Its been *far* too long since my last blog, but thats what having a one year old does to you, I suppose. However a shot I took yesterday inspired me to put pen to paper, so to speak. In fact it was actually several shots that culminated in the cogs whirring but the image that sparked it all was this one:
Now it’s not my best shot ever or even my favourite from recent weeks, but it was my choice capture from the Sunday morning shoot in Milton Keynes and one that I was certainly very happy to post on my Flickr stream. More importantly it precipitated the following discussion in my head… and isn’t that what Art is supposed to do?
So the subject of this blog is this: Photographers Luck. Fortuitousness. Serendipity. Call it what you will, but we all need a good dose of it once in a while to bag a keeper whilst out hunting for our next photo.
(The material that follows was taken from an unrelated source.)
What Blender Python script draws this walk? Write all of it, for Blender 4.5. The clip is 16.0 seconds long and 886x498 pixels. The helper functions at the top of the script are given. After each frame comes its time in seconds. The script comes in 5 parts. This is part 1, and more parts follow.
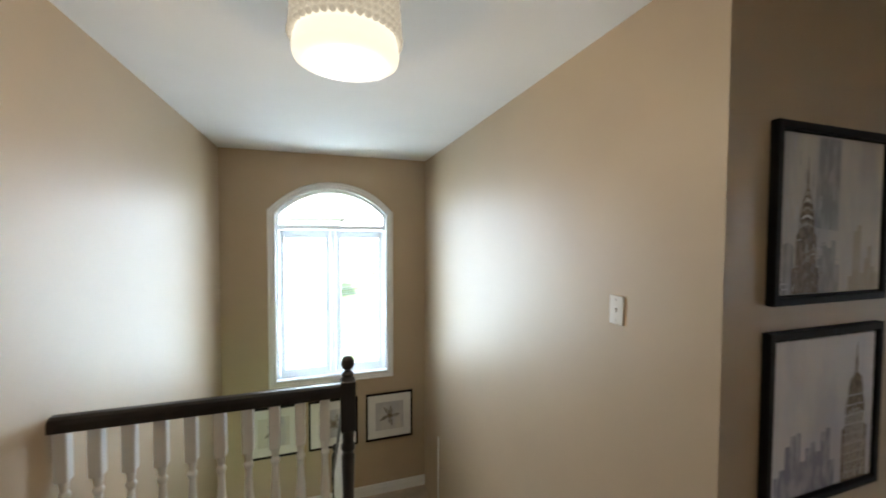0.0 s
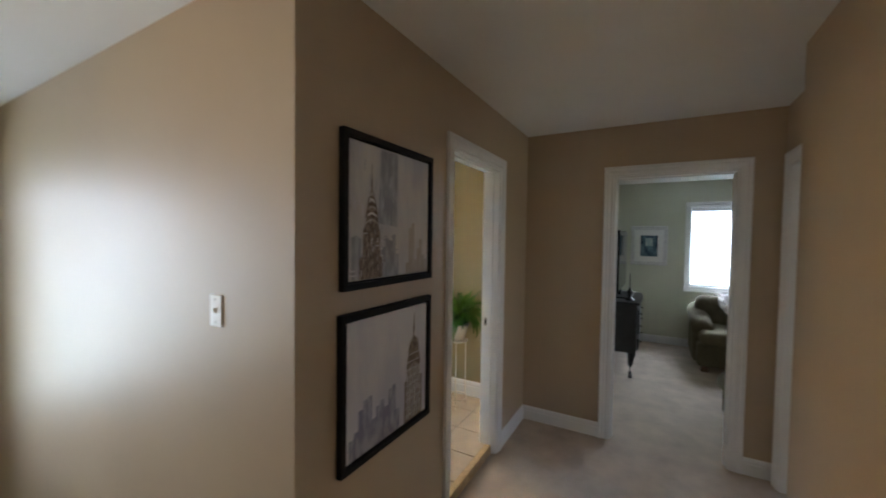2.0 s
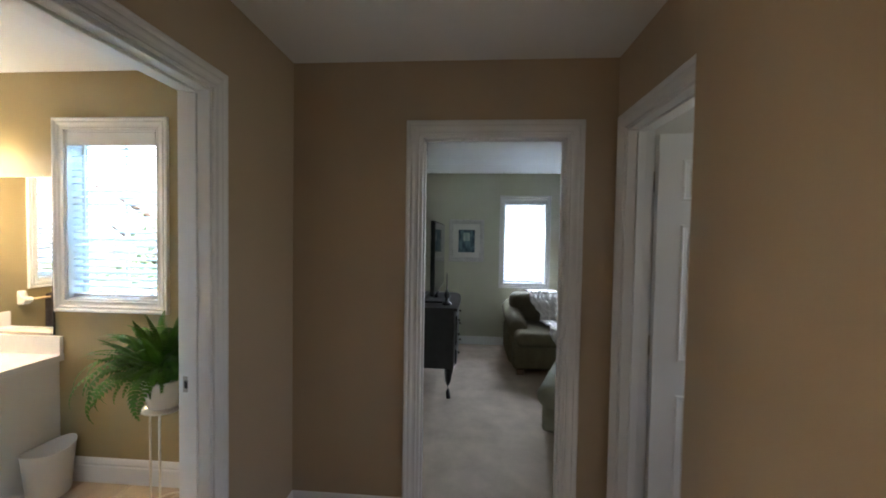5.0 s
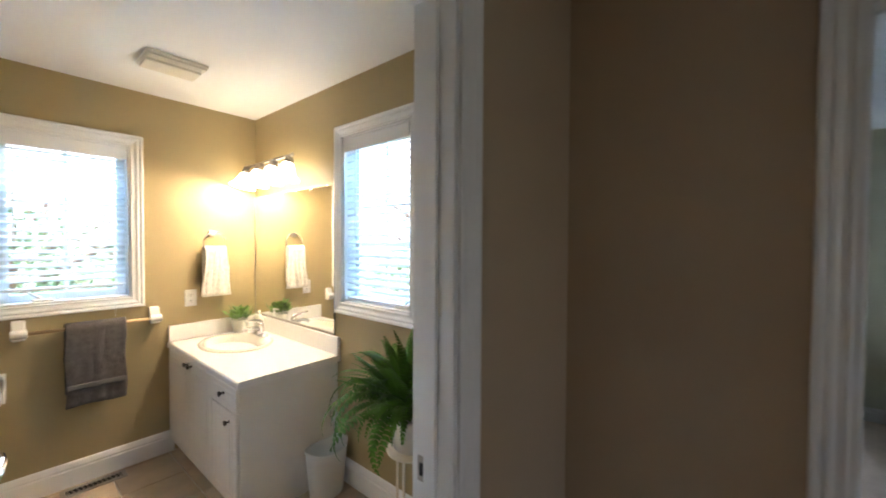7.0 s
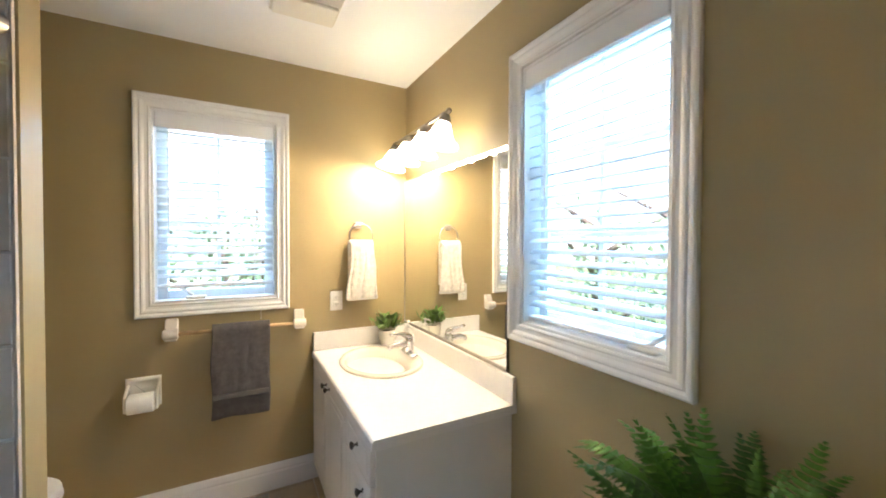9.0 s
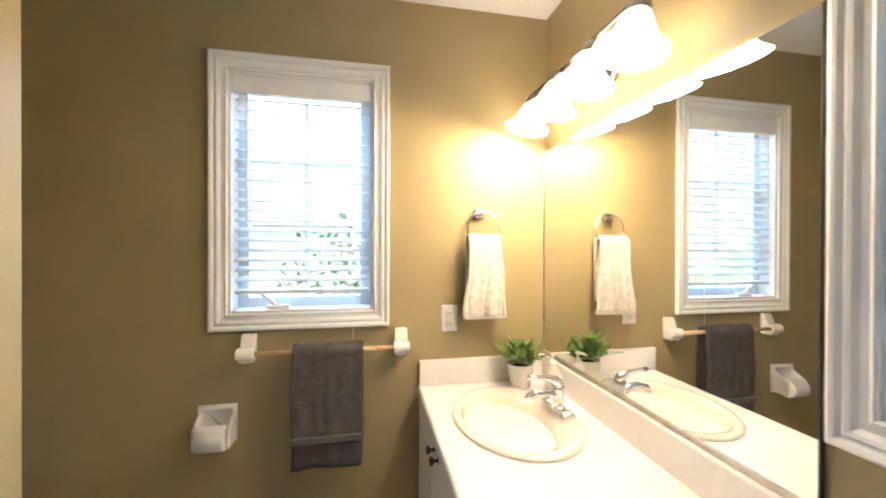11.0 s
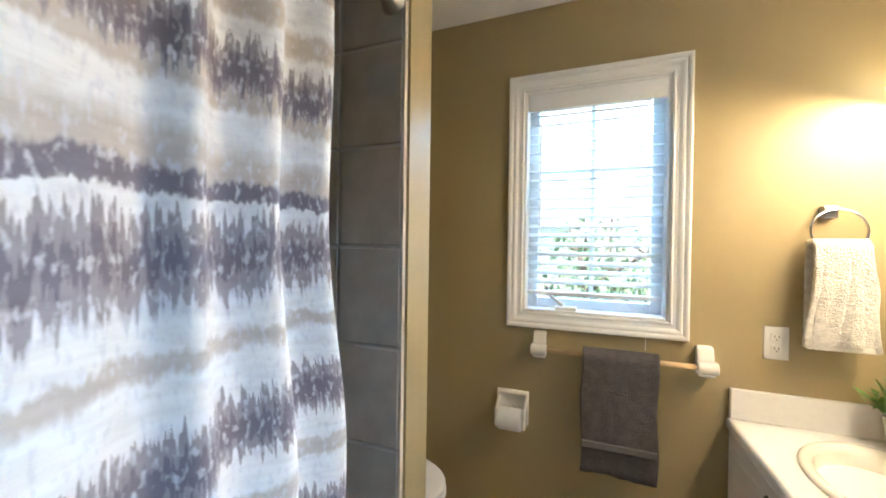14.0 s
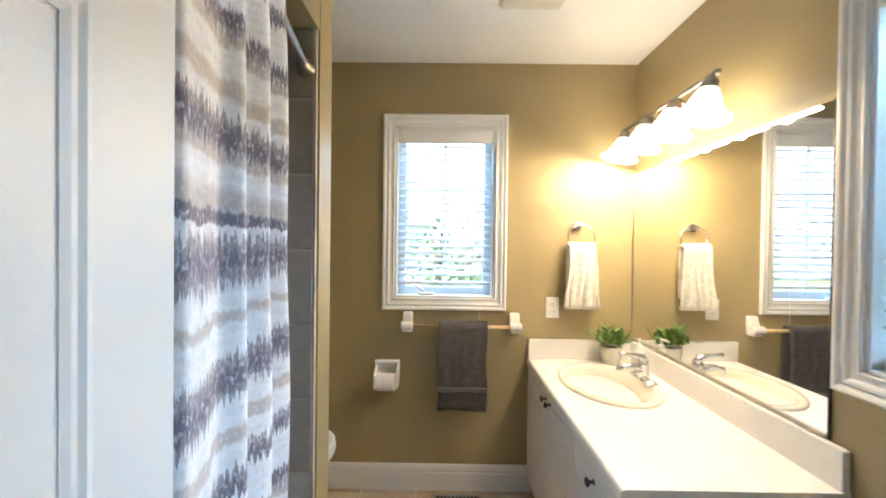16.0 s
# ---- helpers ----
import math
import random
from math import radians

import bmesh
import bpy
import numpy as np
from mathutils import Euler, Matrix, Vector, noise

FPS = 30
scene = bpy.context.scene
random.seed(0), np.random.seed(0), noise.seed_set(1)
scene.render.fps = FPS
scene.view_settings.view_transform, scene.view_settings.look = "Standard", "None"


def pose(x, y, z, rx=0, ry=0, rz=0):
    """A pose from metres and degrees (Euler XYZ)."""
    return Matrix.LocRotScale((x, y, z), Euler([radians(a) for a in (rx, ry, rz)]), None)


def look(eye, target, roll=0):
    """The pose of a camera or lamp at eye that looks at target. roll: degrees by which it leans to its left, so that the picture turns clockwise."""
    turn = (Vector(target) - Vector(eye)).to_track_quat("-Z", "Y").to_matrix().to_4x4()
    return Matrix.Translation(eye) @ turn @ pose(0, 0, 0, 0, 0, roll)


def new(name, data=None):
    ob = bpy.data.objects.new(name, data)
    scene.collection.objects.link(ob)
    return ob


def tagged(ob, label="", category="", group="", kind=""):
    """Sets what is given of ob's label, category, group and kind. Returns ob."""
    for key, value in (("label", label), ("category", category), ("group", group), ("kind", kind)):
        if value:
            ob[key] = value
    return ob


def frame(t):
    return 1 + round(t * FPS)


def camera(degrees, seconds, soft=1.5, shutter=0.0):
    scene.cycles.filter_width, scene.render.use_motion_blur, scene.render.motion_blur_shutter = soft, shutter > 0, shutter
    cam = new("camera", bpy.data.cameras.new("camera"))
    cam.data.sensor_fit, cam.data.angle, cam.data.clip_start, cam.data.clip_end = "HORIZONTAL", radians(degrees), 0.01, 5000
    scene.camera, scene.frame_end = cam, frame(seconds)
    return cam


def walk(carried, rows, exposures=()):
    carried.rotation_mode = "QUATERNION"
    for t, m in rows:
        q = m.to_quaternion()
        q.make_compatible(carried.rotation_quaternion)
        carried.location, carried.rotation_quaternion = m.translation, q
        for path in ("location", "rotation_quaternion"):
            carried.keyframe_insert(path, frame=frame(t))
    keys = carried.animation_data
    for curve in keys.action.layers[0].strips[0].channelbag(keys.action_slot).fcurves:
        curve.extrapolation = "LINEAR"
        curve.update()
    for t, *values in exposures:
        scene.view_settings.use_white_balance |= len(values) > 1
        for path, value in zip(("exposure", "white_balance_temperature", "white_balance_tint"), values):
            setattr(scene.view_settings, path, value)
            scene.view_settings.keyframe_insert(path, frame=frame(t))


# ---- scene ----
cam = camera(99.7, 16.0, soft=1.8, shutter=0.3)
PATH = [
    (0, (0.862, 0.848, 1.592), (1.487, 2.746, 1.523), 0.2),
    (0.5, (0.926, 0.806, 1.585), (1.874, 2.567, 1.517), 0.4),
    (1, (0.998, 0.760, 1.579), (2.256, 2.312, 1.513), 0.5),
    (1.5, (1.098, 0.717, 1.574), (2.622, 2.012, 1.510), 0.6),
    (2, (1.226, 0.680, 1.575), (2.968, 1.659, 1.510), 0.8),
    (2.5, (1.378, 0.655, 1.569), (3.270, 1.297, 1.503), 0.9),
    (3, (1.563, 0.654, 1.570), (3.534, 0.984, 1.504), 1.0),
    (3.5, (1.767, 0.655, 1.564), (3.763, 0.754, 1.499), 1.2),
    (3.7, (1.856, 0.656, 1.562), (3.855, 0.696, 1.500), 1.2),
    (5.8, (2.763, 0.768, 1.507), (4.705, 1.244, 1.454), 0.1),
    (6, (2.835, 0.813, 1.507), (4.731, 1.448, 1.455), 0.2),
    (6.5, (2.985, 0.97, 1.507), (4.722, 1.96, 1.459), 0.3),
    (7, (3.107, 1.141, 1.496), (4.648, 2.415, 1.453), 0.3),
    (7.5, (3.218, 1.312, 1.483), (4.539, 2.812, 1.443), 0.2),
    (8, (3.321, 1.502, 1.47), (4.474, 3.137, 1.434), 0.3),
    (8.2, (3.358, 1.58, 1.466), (4.463, 3.246, 1.426), 0.3),
    (10.3, (3.634, 2.401, 1.397), (4.307, 4.284, 1.386), 0.2),
    (10.5, (3.643, 2.464, 1.395), (4.25, 4.369, 1.384), 0.2),
    (11, (3.649, 2.586, 1.396), (4.042, 4.547, 1.386), 0.2),
    (11.5, (3.628, 2.659, 1.414), (3.758, 4.655, 1.381), 0.3),
    (12, (3.582, 2.679, 1.417), (3.434, 4.673, 1.382), 0.4),
    (12.5, (3.53, 2.67, 1.419), (3.143, 4.632, 1.385), 0.4),
    (13, (3.488, 2.644, 1.418), (2.899, 4.555, 1.386), 0.4),
    (13.5, (3.454, 2.599, 1.414), (2.724, 4.461, 1.384), 0.5),
    (14, (3.386, 2.529, 1.412), (2.653, 4.39, 1.395), 0.8),
    (14.5, (3.355, 2.431, 1.41), (2.674, 4.311, 1.404), 0.9),
    (15, (3.36, 2.326, 1.414), (2.867, 4.264, 1.412), 0.9),
    (15.5, (3.379, 2.226, 1.415), (3.162, 4.214, 1.412), 0.7),
    (16, (3.399, 2.09, 1.429), (3.384, 4.09, 1.407), 0.7),
]
walk(cam, [(t, look(eye, target, roll)) for t, eye, target, roll in PATH],
     exposures=[(0, 3.52, 6300, 13), (1.0, 3.55, 6350, 14), (2.5, 3.1, 6300, 17), (3.5, 3.1, 6300, 18), (5.8, 3.15, 6200, 17), (7.0, 2.95, 6100, 18), (8.2, 2.92, 6050, 17), (10.3, 2.8, 6000, 18), (12.2, 2.72, 6300, 20), (14.0, 2.66, 6000, 15), (16, 2.78, 6000, 15)])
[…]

Why exactly did this photo set off all neurones firing in my brain? Well, being 1/2 hour away from where I live, I’ve photographically explored Milton Keynes many times… and I often find myself framing a shot from one of the numerous underpasses you come across. All of them are very similar to each other but they all have a slightly different personality; be it due to a blown bulb, a bit of graffiti or a missing stone from the wall. There’s always something different to spot when you walk into the next one. Whether or not that underpass delivers a scene worth documenting is another matter altogether. Indeed, it was only two weeks previously that I went on a night-time shoot and took this:
I like this shot, but I don’t *love* it. I thought about posting it, but decided against it as it just didn’t quite grab me by the short and curlys. There's another 'splatter' shot on my Flickr stream that I prefer. No photographers luck that day.
Conversely, when I came across the scene on Sunday, I was instantly seduced by the laser beam of light bisecting the wall. I couldn’t work out what was happening but I instantly knew I’d struck it lucky. Most of the walkways in MK are made up of two underpasses with an open air gap in-between. These double acts correlate to each direction of dual-carriageway above . When I moved on to it’s twin underpass just slightly east this is what I saw:
I think its good, but with the whole lower half of the image bathed in morning sun, I don't find it quite as engaging as scalpel-like shaft found in it’s westerly brother. When taking in this lesser scene the penny dropped. The sun was at the *perfect* angle to allow for that sliver of photons to travel through the gap between each underpass. The light had travelled 150 million km only to be soaked up by the roads above, except for an inch-thick streak bursting through. The fact that it was joining up the thirds of my framing whilst simultaneously creating two triangles in the image… that was some mind-blowing geometry in front of me.
I thought to revisit the underpass where I’d been two weeks earlier… perhaps this could be an even better image?
In a word, no. There are now two subjects vying for your attention: the slash of sunlight and the splat of oomska. Too much. Irrespective of this however, what’s really interesting is that this is taken just 1 minute later than the first shot (I checked the EXIF) and notice that the shaft isn’t so precise. It’s getting thicker from the ever rising sun. One minute making the difference. Serendipity playing her hand again.
One aspect I love about this crazy passion we share is that different times of day/month/year can yield drastically different results. I often like to think of one place as two completely different playgrounds… that of day and night. An area that is full of opportunity by day may afford nothing by night and visa versa. Therefore one way to cook up some of that elusive elixir called luck is to plan to visit the same place at several times of the day and night and on different days of the week. Shots that are possible on a quiet Sunday morning probably wouldn’t be so achievable on a busier Saturday am, for example.
Lets face it, if I’d wandered through that fateful underpass just 30 mins later, it probably would have been a plain-jane walkway with little to entice me in… Or would it?! How am I to know unless I go back again at different times of the day? One thing is for sure: if I had been there just 10 minutes earlier then there would be no beam of light… but there might have been a weasel riding a woodpecker. Too late, I missed them. This time.
Above is my favourite shot from these underpasses (and one of my favourites of all time, for that matter). Clearly this could only be taken in Autumn. I was in the right place at the right time. It leads me to ponder how they look shortly after a snow blizzard arrives… but I’ll probably be wondering this for some time as I’d also be stranded in Milton Keynes in that eventuality.
On Saturday night Mrs F and I sampled a few too many gin cocktails (much nicer than I was expecting), but I still set the alarm for 06.00 having only had 5 and 1/2 hours sleep. I dragged my sorry arse out of bed to go traipsing around MK at 7am on a freezing Sunday morning. In doing so I maximised my chances of getting that keeper. I created my own good fortune.
So although we sometimes need a little luck to fire the shutter at the right place and the right time, we can surely boost our odds by putting in some good old fashioned *effort* to capturing that decisive moment. To close with a quote from Benjamin Franklin, "Diligence is the mother of good luck."